I run a community garden in Harlem, New York. We keep some boisterous chickens and run outreach programs for local kids. What we plant is crowd-sourced and where it’s planted is based on sun mapping data and what evidence shows will work where. We sometimes squabble about small things, yet despite our differences, we share a belief that growing and eating fresh food should be accessible to all.
I am proud of our urban farming community. By contrast, I was really perturbed when I learned that another community in which I am active, Reddit, has just sold its entire content base to Open AI for use in ChatGPT. Several decades of community contributed and moderated content have created a cash cow, not least for Open AI’s CEO, Sam Altman, whose wealth already includes $615 million in Reddit stocks.
We all laughed when Google AI told people to put craft glue in pizza after regurgitating a sarcastic comment. But as a member of a subreddit where people share experiences of their life-threatening allergies, I know that unverified medical advice from redditors, stripped of context, could prove lethal.
This is just one example of those who are developing emerging technologies exploiting the goodwill and societal benefits of communities. Unsurprisingly, a vacuum in regulation around generative and other types of AI is leading to declining public trust in AI systems and the companies that build them.
Community that puts people first should be protected
The Data Values Project reminds us that we shouldn’t accept a status quo that’s been established with profit, not people in mind. It also shows us that we can protect our rights through community action.
In the past, social media companies mostly used our data to sell us things. Today, our family photos are morphed into AI generated images, while even the most innocuous photos can expose young people to becoming victims of deepfake nudes and our texts and posts are now fodder for chatbots to share with no attribution. In this new landscape, the value proposition for human engagement in online communities is arguably declining, despite the technological potential.
A colleague recently said in an interview that we need to build a better digital ecosystem, so that we can have a thriving, creative, safe society. A lot of my work is concerned with examining the fundamentals of the relationship between data and society and I think developing and protecting community, particularly the data for development community, is essential in building this ecosystem and ensuring society benefits from technological and digital developments.
The data for development community has come a long way, yet faces new challenges
When the Sustainable Development Goals were introduced in 2015, the World that Counts report made recommendations about integrating non-traditional data sources while protecting data quality through the institutions of national statistical offices. Ultimately the data community needed to be strengthened and brought together, but at the time there were a number of mini-communities who were at odds with each other. Disagreements broke out between the open data evangelists and statisticians about how much data could and should be shared, or about the tradeoffs between timeliness versus ensuring accuracy and about the role of non-data specialists in generating data sets and whether these could be included in official statistics.
But despite our differences, we were united by the common belief that better data offers an important pathway to progress and is of central importance in achieving the Sustainable Development Goals.

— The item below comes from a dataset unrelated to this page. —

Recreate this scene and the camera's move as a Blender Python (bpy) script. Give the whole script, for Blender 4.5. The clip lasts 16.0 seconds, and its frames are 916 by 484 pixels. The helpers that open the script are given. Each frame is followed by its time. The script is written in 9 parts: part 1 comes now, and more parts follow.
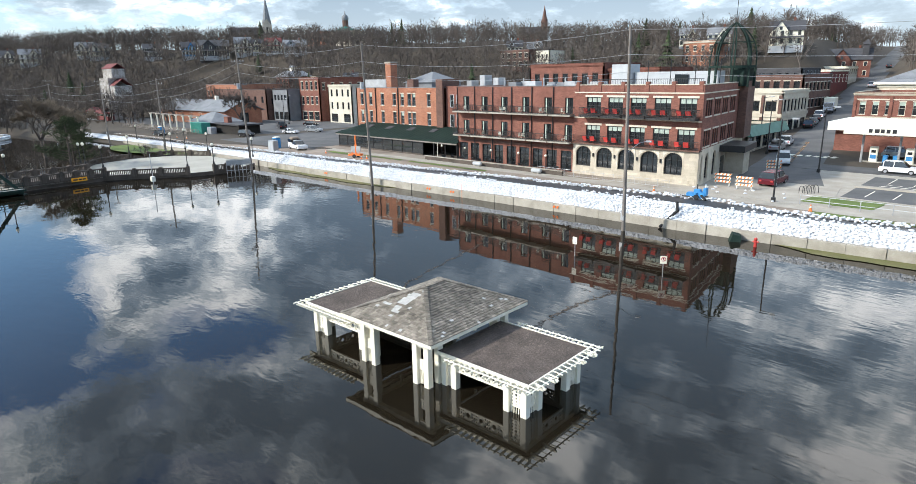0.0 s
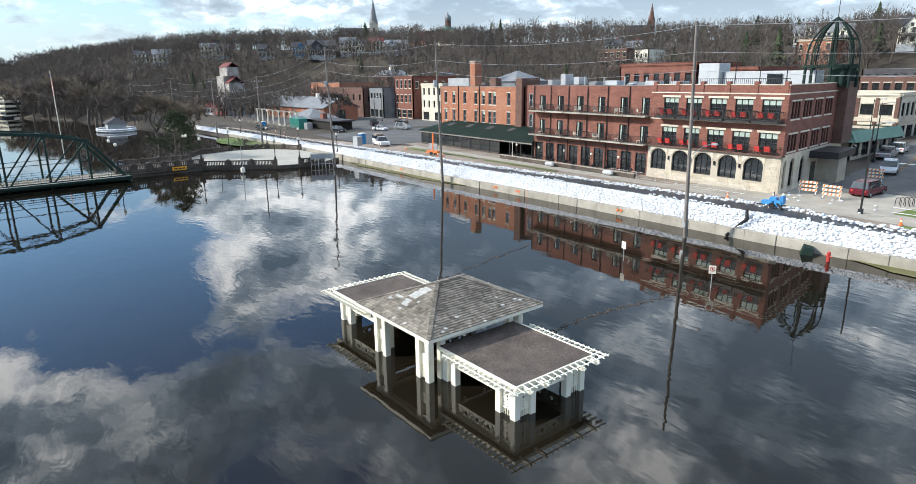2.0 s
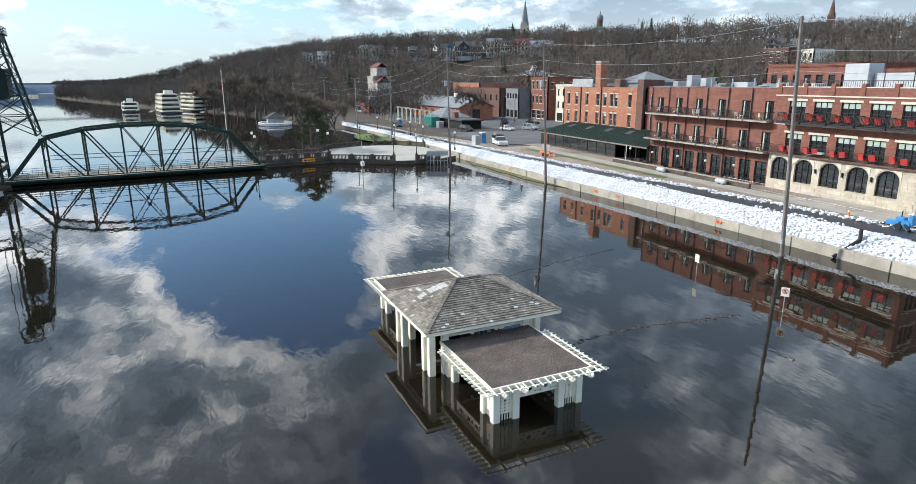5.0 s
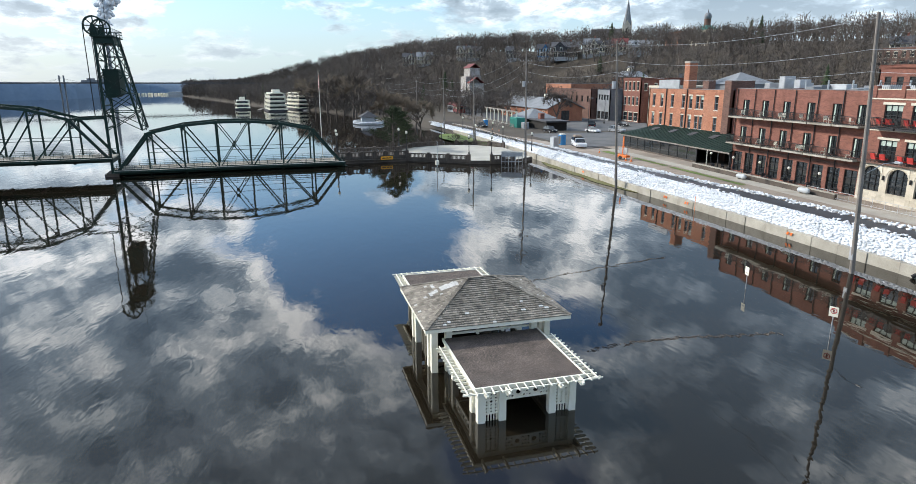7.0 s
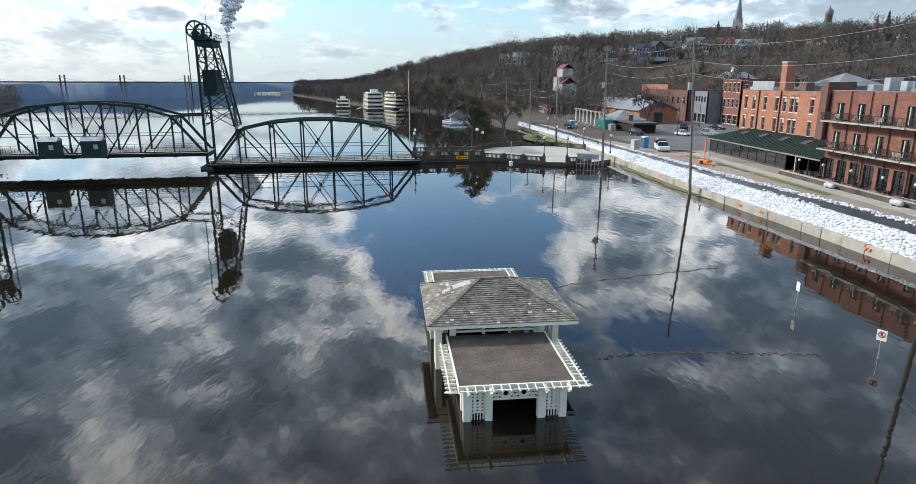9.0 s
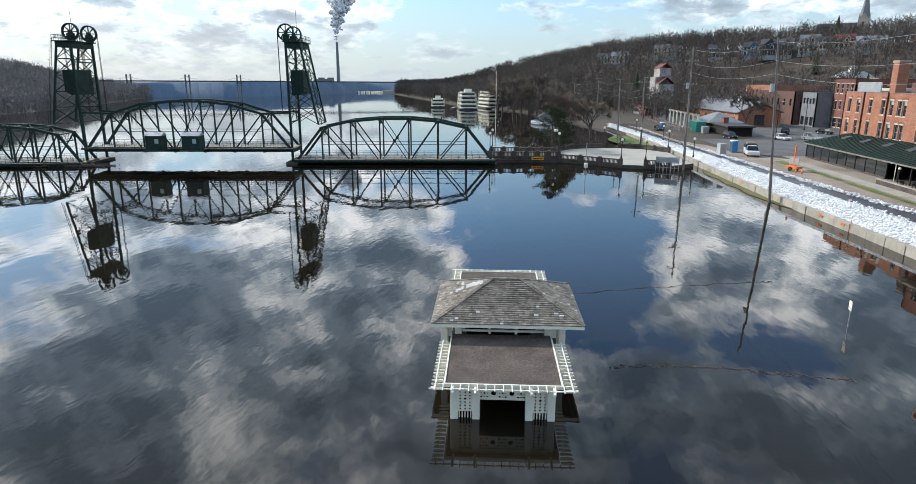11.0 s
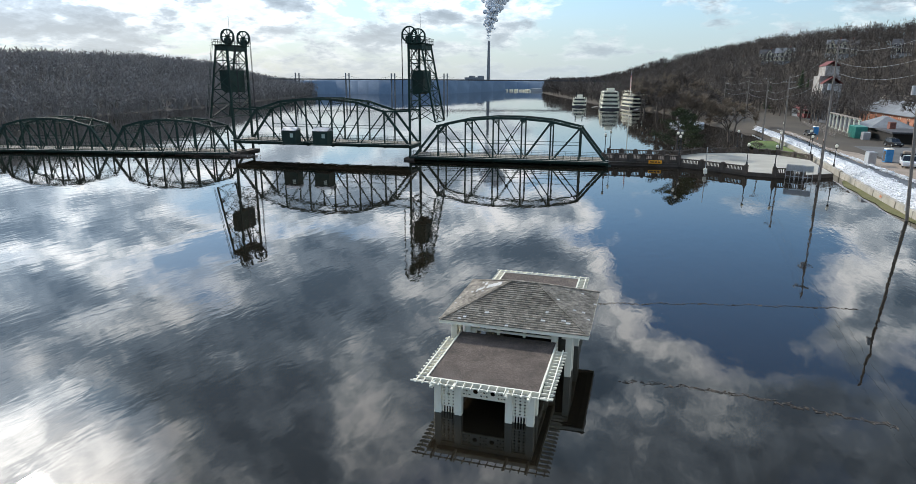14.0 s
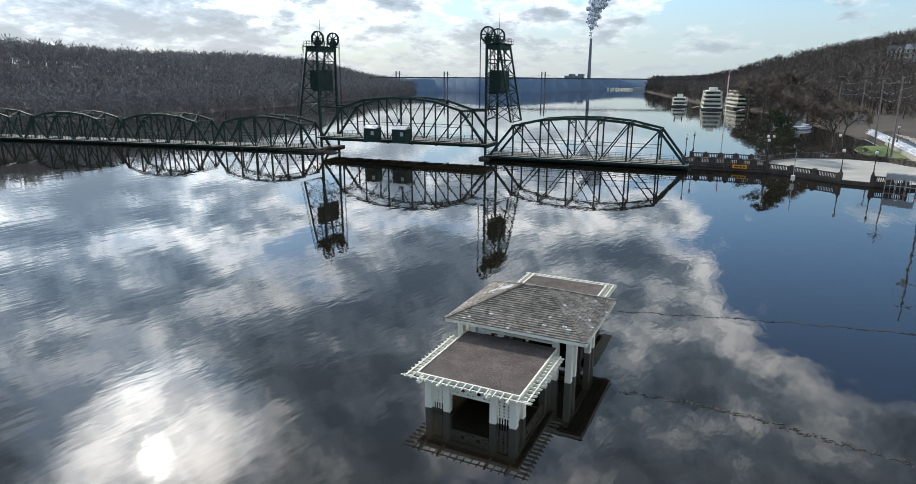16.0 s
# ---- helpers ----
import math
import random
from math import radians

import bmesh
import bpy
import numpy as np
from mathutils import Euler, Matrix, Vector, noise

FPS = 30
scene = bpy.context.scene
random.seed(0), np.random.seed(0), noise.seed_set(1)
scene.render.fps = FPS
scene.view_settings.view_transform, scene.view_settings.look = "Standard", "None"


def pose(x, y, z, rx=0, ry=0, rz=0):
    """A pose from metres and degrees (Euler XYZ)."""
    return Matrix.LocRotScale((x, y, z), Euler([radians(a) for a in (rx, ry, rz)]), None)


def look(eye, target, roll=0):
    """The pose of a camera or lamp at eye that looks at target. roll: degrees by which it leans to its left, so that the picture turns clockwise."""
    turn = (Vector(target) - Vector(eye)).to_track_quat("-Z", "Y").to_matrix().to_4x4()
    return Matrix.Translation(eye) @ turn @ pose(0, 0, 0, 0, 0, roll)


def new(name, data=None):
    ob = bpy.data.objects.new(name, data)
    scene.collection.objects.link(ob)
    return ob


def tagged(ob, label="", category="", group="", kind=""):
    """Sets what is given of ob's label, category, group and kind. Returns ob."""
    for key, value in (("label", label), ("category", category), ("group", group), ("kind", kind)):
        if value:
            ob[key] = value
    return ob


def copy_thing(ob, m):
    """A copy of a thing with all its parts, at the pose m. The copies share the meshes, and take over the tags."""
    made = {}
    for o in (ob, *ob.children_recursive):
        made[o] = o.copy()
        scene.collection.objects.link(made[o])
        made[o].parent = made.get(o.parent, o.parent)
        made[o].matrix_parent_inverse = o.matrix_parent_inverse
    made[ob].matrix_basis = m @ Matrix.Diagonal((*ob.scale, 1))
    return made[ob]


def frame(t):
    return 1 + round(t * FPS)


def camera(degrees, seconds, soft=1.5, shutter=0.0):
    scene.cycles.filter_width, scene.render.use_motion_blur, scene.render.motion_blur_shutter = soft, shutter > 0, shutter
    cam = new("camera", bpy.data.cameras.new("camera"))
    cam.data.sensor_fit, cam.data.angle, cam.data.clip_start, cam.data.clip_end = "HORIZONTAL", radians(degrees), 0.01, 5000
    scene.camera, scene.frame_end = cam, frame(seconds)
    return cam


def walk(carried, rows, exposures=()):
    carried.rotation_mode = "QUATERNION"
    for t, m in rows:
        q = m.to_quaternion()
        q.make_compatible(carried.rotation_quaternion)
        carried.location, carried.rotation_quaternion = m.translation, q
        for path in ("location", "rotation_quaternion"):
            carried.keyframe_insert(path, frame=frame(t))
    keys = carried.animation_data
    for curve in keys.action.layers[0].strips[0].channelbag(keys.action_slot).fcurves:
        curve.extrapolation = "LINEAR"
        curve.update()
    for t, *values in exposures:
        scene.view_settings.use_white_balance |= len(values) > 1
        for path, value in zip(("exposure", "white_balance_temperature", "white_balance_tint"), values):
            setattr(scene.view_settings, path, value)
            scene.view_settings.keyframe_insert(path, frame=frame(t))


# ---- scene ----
cam = camera(72.95, 16.0, soft=0.8)
ROWS = [
    (0.0, 0.0, 0.0, 16.082, 75.017, 0.941, 45.301), (1.0, 1.633, 1.809, 15.944, 75.068, 0.798, 50.063),
    (2.0, 3.126, 3.736, 15.832, 75.132, 0.661, 54.787), (3.0, 4.476, 5.765, 15.743, 75.201, 0.532, 59.478),
    (4.0, 5.679, 7.882, 15.676, 75.269, 0.411, 64.143), (5.0, 6.732, 10.076, 15.629, 75.332, 0.3, 68.786),
    (6.0, 7.63, 12.334, 15.603, 75.386, 0.199, 73.411), (7.0, 8.371, 14.644, 15.595, 75.425, 0.109, 78.022),
    (8.0, 8.951, 16.997, 15.606, 75.449, 0.03, 82.622), (9.0, 9.367, 19.383, 15.636, 75.454, -0.038, 87.215),
    (10.0, 9.614, 21.794, 15.687, 75.44, -0.094, 91.802), (11.0, 9.691, 24.221, 15.759, 75.407, -0.138, 96.386),
    (12.0, 9.592, 26.658, 15.853, 75.354, -0.172, 100.969), (13.0, 9.316, 29.098, 15.971, 75.283, -0.196, 105.55),
    (14.0, 8.859, 31.536, 16.117, 75.197, -0.209, 110.131), (15.0, 8.218, 33.968, 16.292, 75.098, -0.214, 114.712),
    (16.0, 7.389, 36.39, 16.499, 74.99, -0.211, 119.292),
]
walk(cam, [(t, pose(x, y, z, rx, ry, rz)) for t, x, y, z, rx, ry, rz in ROWS],
     exposures=[(0.0, 0.3), (6.0, 0.2), (11.0, 0.03), (16.0, -0.12)])

# ---- world, sun ----
SUN_DIR = Vector((-0.45, -0.73, 0.51)).normalized()


def link(nt, a, b):
    nt.links.new(a, b)


def node(nt, kind, **values):
    n = nt.nodes.new(kind)
    for k, v in values.items():
        n.inputs[k.replace("_", " ")].default_value = v
    return n


def math_node(nt, op, a, b=None):
    n = nt.nodes.new("ShaderNodeMath")
    n.operation = op
    for i, v in enumerate((a, b)):
        if v is None:
            continue
        if isinstance(v, (int, float)):
            n.inputs[i].default_value = v
        else:
            link(nt, v, n.inputs[i])
    return n.outputs[0]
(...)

Over the past 9 years there has been more cooperation, less suspicion and slow but steady integration of new data sources such as Citizen-Generated Data or earth observation data. Our data for development community has grown and strengthened since 2015 and this has driven SDG progress for those most in need around the world. Now is a moment where we need to come together once again to address the abuses and potential for exploitation presented by AI and other emerging technologies.
Community must once again be central to our progress
Communities are not static. The composition of the Global Partnership’s network has evolved over time, becoming more diverse, with a wider geographic spread and more campaigning organizations, recognizing that our shared challenges are not merely technical but also normative, ethical, even existential.
The network’s recent partner survey revealed that numerous network members are already engaged in AI for development, from many different angles. Many others, including many government agencies, are facing challenges with technical capacity, skills and investment that are hindering their ability to fully embrace the opportunities of AI, while navigating a complex regulatory landscape. Our community building can prove critical here - as in some of the recent work on contextualizing AI for country and regional settings. The strength of the community can also be seen in conversations around data governance to protect rights around the world, and plans to deliver this through the Global Digital Compact.
These new topic areas risked the proliferation of sub-communities and silos again, but our community has hard-won experience building coalitions that leverage data and innovation for economic and social progress that help bind us rather than divide us. Global inequality is about to be supercharged by the disparities in the global data and AI landscape. It follows that we need to co-create a core community that encompasses the true breadth and potential of the data and digital revolution, rather than splintering into siloed micro-communities that talk only to themselves. Together we can push for human progress and fight inequality and the climate crisis, one data point at a time.
Community has never been more important than at this particular moment in history. To build trust, coherence and a safer digital ecosystem, we must come out of our comfort zones and come together to build a fairer data future.